• _DATASET CONTENT_:
========
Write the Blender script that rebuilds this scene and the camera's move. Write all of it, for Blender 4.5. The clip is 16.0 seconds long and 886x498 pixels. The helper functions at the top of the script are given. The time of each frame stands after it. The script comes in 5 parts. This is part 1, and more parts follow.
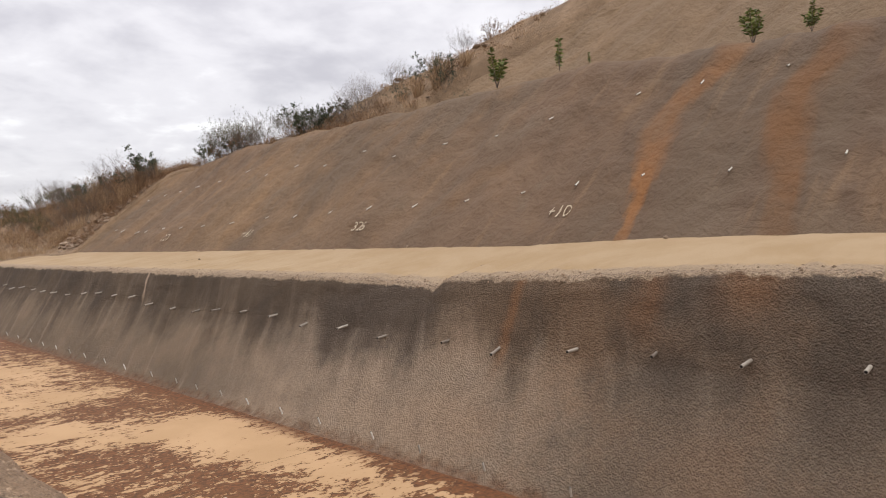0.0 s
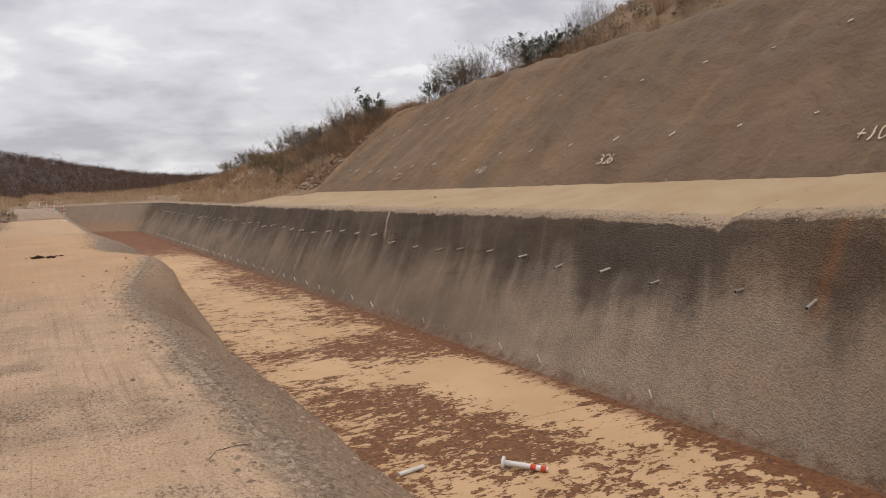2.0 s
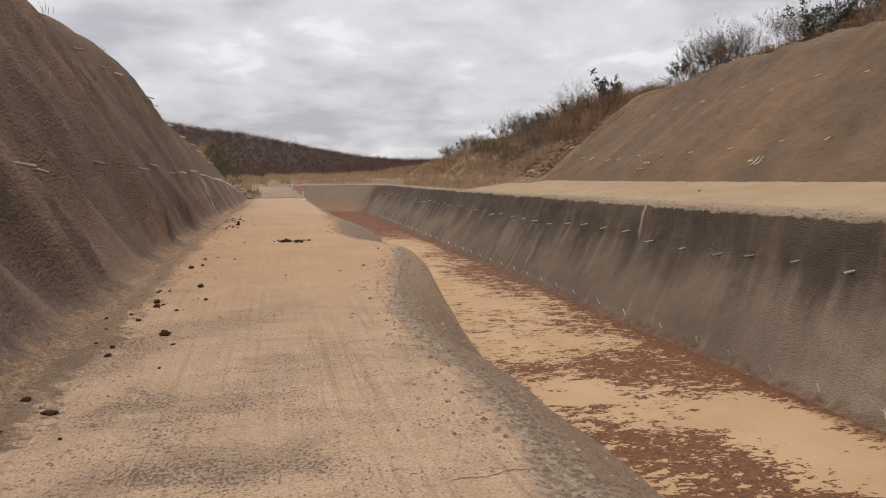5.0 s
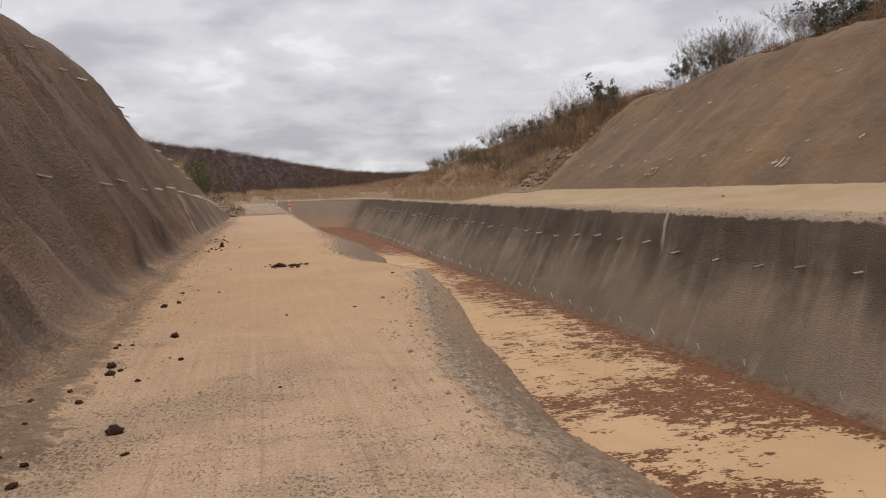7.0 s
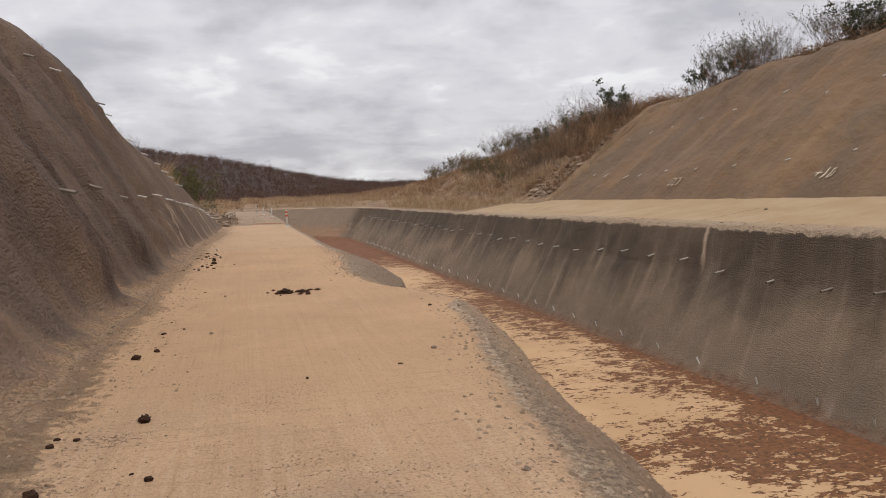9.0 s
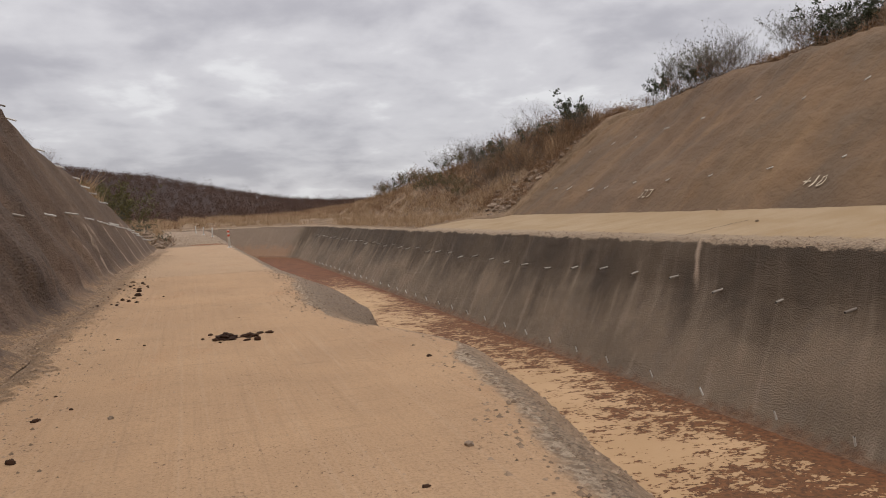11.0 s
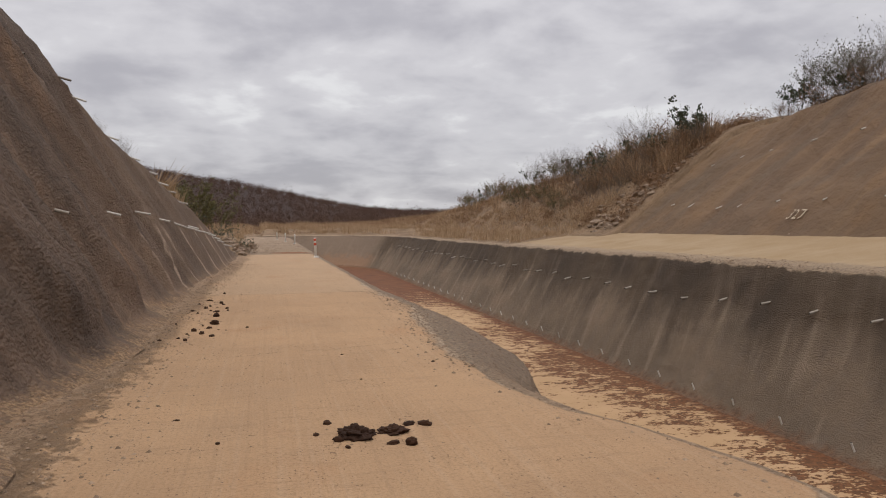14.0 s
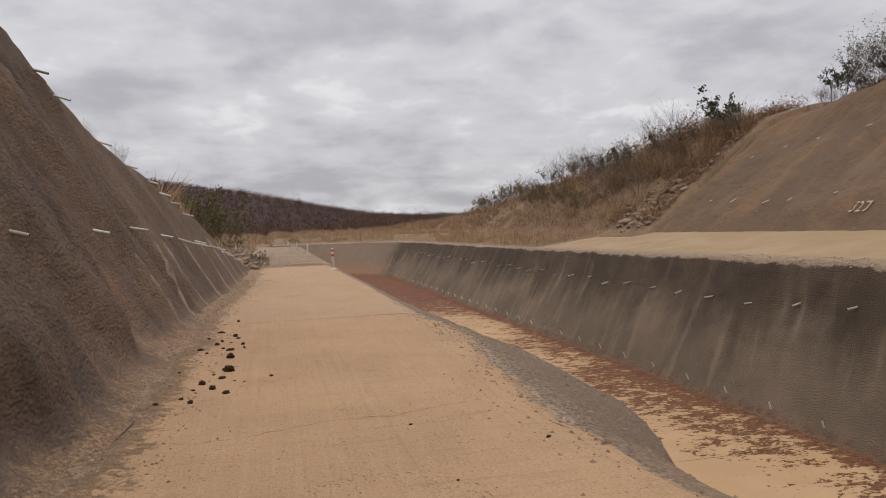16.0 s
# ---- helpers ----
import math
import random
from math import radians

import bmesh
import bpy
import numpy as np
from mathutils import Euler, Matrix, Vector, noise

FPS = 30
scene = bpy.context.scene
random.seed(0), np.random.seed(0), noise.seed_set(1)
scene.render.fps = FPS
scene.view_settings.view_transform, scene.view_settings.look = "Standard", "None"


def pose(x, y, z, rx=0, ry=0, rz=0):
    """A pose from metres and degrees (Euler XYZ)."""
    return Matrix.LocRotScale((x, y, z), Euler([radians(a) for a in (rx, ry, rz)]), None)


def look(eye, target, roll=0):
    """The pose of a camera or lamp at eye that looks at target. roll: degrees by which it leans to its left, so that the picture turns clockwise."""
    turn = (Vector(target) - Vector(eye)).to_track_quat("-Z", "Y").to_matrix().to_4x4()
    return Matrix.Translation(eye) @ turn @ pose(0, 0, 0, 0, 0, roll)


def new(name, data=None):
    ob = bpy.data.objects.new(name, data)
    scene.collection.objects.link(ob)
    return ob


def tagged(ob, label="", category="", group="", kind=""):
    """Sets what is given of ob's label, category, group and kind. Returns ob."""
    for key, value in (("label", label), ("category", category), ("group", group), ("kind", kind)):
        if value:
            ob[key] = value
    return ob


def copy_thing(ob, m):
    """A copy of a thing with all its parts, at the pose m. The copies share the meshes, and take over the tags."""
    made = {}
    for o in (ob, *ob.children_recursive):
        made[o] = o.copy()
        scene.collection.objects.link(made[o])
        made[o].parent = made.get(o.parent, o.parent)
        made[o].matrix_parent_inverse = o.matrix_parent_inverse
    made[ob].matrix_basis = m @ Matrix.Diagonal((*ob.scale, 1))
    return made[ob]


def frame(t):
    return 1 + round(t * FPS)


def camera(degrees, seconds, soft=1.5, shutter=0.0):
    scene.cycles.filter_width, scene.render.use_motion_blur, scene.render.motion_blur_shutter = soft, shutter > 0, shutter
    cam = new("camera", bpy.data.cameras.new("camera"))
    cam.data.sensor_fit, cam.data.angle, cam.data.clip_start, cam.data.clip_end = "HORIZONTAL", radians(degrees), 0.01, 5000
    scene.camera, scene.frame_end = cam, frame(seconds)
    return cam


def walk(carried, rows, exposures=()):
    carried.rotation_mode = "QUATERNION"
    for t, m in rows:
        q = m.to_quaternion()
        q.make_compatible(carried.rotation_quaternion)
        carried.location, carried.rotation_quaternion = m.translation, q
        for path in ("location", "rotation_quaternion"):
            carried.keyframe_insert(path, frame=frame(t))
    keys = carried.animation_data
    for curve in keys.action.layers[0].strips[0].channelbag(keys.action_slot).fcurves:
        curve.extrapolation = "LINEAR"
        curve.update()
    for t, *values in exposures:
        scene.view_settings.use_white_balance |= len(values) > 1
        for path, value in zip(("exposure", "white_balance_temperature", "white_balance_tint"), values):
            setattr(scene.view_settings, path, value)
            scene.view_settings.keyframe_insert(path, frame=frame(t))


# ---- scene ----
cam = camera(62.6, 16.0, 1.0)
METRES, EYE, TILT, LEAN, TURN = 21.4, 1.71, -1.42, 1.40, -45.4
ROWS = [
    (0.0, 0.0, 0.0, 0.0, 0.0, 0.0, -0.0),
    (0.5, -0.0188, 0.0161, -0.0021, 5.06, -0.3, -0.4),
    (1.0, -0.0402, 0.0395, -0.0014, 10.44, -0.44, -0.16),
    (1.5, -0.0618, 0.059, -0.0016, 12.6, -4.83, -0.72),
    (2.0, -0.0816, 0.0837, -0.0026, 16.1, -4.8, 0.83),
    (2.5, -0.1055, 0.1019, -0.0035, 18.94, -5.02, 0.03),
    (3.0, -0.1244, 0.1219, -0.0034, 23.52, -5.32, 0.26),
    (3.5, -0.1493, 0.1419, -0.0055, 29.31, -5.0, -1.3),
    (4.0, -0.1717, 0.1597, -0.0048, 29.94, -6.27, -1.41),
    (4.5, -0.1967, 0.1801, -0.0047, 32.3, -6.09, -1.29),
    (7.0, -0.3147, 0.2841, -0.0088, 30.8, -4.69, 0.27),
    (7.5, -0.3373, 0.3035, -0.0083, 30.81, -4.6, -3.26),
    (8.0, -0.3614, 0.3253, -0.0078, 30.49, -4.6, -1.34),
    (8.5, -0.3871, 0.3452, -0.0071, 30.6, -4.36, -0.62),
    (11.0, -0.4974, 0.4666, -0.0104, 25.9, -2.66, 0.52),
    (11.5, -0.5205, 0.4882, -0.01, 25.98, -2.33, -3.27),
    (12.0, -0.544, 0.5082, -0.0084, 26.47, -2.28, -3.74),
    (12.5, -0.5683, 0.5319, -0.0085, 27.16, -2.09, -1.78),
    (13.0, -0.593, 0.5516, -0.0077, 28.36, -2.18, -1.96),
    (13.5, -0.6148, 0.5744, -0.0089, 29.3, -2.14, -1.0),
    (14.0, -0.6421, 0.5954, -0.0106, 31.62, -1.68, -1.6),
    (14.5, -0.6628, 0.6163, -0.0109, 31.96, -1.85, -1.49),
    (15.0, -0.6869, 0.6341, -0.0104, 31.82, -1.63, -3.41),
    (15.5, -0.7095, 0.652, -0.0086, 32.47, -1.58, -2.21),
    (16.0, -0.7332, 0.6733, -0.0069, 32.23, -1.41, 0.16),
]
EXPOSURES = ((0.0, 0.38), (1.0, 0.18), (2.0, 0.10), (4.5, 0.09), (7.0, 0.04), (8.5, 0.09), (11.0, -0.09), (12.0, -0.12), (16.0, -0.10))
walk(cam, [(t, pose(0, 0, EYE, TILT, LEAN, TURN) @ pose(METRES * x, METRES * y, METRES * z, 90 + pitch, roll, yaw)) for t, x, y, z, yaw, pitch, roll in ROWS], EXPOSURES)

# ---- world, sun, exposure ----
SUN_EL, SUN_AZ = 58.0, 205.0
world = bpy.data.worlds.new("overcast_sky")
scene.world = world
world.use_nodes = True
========
• _WHAT THE TASK ASKS_:
Exactly as written, return every line of the listing, but not the pictures.

• _TASK SOLUTION_:
Write the Blender script that rebuilds this scene and the camera's move. Write all of it, for Blender 4.5. The clip is 16.0 seconds long and 886x498 pixels. The helper functions at the top of the script are given. The time of each frame stands after it. The script comes in 5 parts. This is part 1, and more parts follow.
0.0 s
2.0 s
5.0 s
7.0 s
9.0 s
11.0 s
14.0 s
16.0 s
# ---- helpers ----
import math
import random
from math import radians

import bmesh
import bpy
import numpy as np
from mathutils import Euler, Matrix, Vector, noise

FPS = 30
scene = bpy.context.scene
random.seed(0), np.random.seed(0), noise.seed_set(1)
scene.render.fps = FPS
scene.view_settings.view_transform, scene.view_settings.look = "Standard", "None"


def pose(x, y, z, rx=0, ry=0, rz=0):
    """A pose from metres and degrees (Euler XYZ)."""
    return Matrix.LocRotScale((x, y, z), Euler([radians(a) for a in (rx, ry, rz)]), None)


def look(eye, target, roll=0):
    """The pose of a camera or lamp at eye that looks at target. roll: degrees by which it leans to its left, so that the picture turns clockwise."""
    turn = (Vector(target) - Vector(eye)).to_track_quat("-Z", "Y").to_matrix().to_4x4()
    return Matrix.Translation(eye) @ turn @ pose(0, 0, 0, 0, 0, roll)


def new(name, data=None):
    ob = bpy.data.objects.new(name, data)
    scene.collection.objects.link(ob)
    return ob


def tagged(ob, label="", category="", group="", kind=""):
    """Sets what is given of ob's label, category, group and kind. Returns ob."""
    for key, value in (("label", label), ("category", category), ("group", group), ("kind", kind)):
        if value:
            ob[key] = value
    return ob


def copy_thing(ob, m):
    """A copy of a thing with all its parts, at the pose m. The copies share the meshes, and take over the tags."""
    made = {}
    for o in (ob, *ob.children_recursive):
        made[o] = o.copy()
        scene.collection.objects.link(made[o])
        made[o].parent = made.get(o.parent, o.parent)
        made[o].matrix_parent_inverse = o.matrix_parent_inverse
    made[ob].matrix_basis = m @ Matrix.Diagonal((*ob.scale, 1))
    return made[ob]


def frame(t):
    return 1 + round(t * FPS)


def camera(degrees, seconds, soft=1.5, shutter=0.0):
    scene.cycles.filter_width, scene.render.use_motion_blur, scene.render.motion_blur_shutter = soft, shutter > 0, shutter
    cam = new("camera", bpy.data.cameras.new("camera"))
    cam.data.sensor_fit, cam.data.angle, cam.data.clip_start, cam.data.clip_end = "HORIZONTAL", radians(degrees), 0.01, 5000
    scene.camera, scene.frame_end = cam, frame(seconds)
    return cam


def walk(carried, rows, exposures=()):
    carried.rotation_mode = "QUATERNION"
    for t, m in rows:
        q = m.to_quaternion()
        q.make_compatible(carried.rotation_quaternion)
        carried.location, carried.rotation_quaternion = m.translation, q
        for path in ("location", "rotation_quaternion"):
            carried.keyframe_insert(path, frame=frame(t))
    keys = carried.animation_data
    for curve in keys.action.layers[0].strips[0].channelbag(keys.action_slot).fcurves:
        curve.extrapolation = "LINEAR"
        curve.update()
    for t, *values in exposures:
        scene.view_settings.use_white_balance |= len(values) > 1
        for path, value in zip(("exposure", "white_balance_temperature", "white_balance_tint"), values):
            setattr(scene.view_settings, path, value)
            scene.view_settings.keyframe_insert(path, frame=frame(t))


# ---- scene ----
cam = camera(62.6, 16.0, 1.0)
METRES, EYE, TILT, LEAN, TURN = 21.4, 1.71, -1.42, 1.40, -45.4
ROWS = [
    (0.0, 0.0, 0.0, 0.0, 0.0, 0.0, -0.0),
    (0.5, -0.0188, 0.0161, -0.0021, 5.06, -0.3, -0.4),
    (1.0, -0.0402, 0.0395, -0.0014, 10.44, -0.44, -0.16),
    (1.5, -0.0618, 0.059, -0.0016, 12.6, -4.83, -0.72),
    (2.0, -0.0816, 0.0837, -0.0026, 16.1, -4.8, 0.83),
    (2.5, -0.1055, 0.1019, -0.0035, 18.94, -5.02, 0.03),
    (3.0, -0.1244, 0.1219, -0.0034, 23.52, -5.32, 0.26),
    (3.5, -0.1493, 0.1419, -0.0055, 29.31, -5.0, -1.3),
    (4.0, -0.1717, 0.1597, -0.0048, 29.94, -6.27, -1.41),
    (4.5, -0.1967, 0.1801, -0.0047, 32.3, -6.09, -1.29),
    (7.0, -0.3147, 0.2841, -0.0088, 30.8, -4.69, 0.27),
    (7.5, -0.3373, 0.3035, -0.0083, 30.81, -4.6, -3.26),
    (8.0, -0.3614, 0.3253, -0.0078, 30.49, -4.6, -1.34),
    (8.5, -0.3871, 0.3452, -0.0071, 30.6, -4.36, -0.62),
    (11.0, -0.4974, 0.4666, -0.0104, 25.9, -2.66, 0.52),
    (11.5, -0.5205, 0.4882, -0.01, 25.98, -2.33, -3.27),
    (12.0, -0.544, 0.5082, -0.0084, 26.47, -2.28, -3.74),
    (12.5, -0.5683, 0.5319, -0.0085, 27.16, -2.09, -1.78),
    (13.0, -0.593, 0.5516, -0.0077, 28.36, -2.18, -1.96),
    (13.5, -0.6148, 0.5744, -0.0089, 29.3, -2.14, -1.0),
    (14.0, -0.6421, 0.5954, -0.0106, 31.62, -1.68, -1.6),
    (14.5, -0.6628, 0.6163, -0.0109, 31.96, -1.85, -1.49),
    (15.0, -0.6869, 0.6341, -0.0104, 31.82, -1.63, -3.41),
    (15.5, -0.7095, 0.652, -0.0086, 32.47, -1.58, -2.21),
    (16.0, -0.7332, 0.6733, -0.0069, 32.23, -1.41, 0.16),
]
EXPOSURES = ((0.0, 0.38), (1.0, 0.18), (2.0, 0.10), (4.5, 0.09), (7.0, 0.04), (8.5, 0.09), (11.0, -0.09), (12.0, -0.12), (16.0, -0.10))
walk(cam, [(t, pose(0, 0, EYE, TILT, LEAN, TURN) @ pose(METRES * x, METRES * y, METRES * z, 90 + pitch, roll, yaw)) for t, x, y, z, yaw, pitch, roll in ROWS], EXPOSURES)

# ---- world, sun, exposure ----
SUN_EL, SUN_AZ = 58.0, 205.0
world = bpy.data.worlds.new("overcast_sky")
scene.world = world
world.use_nodes = True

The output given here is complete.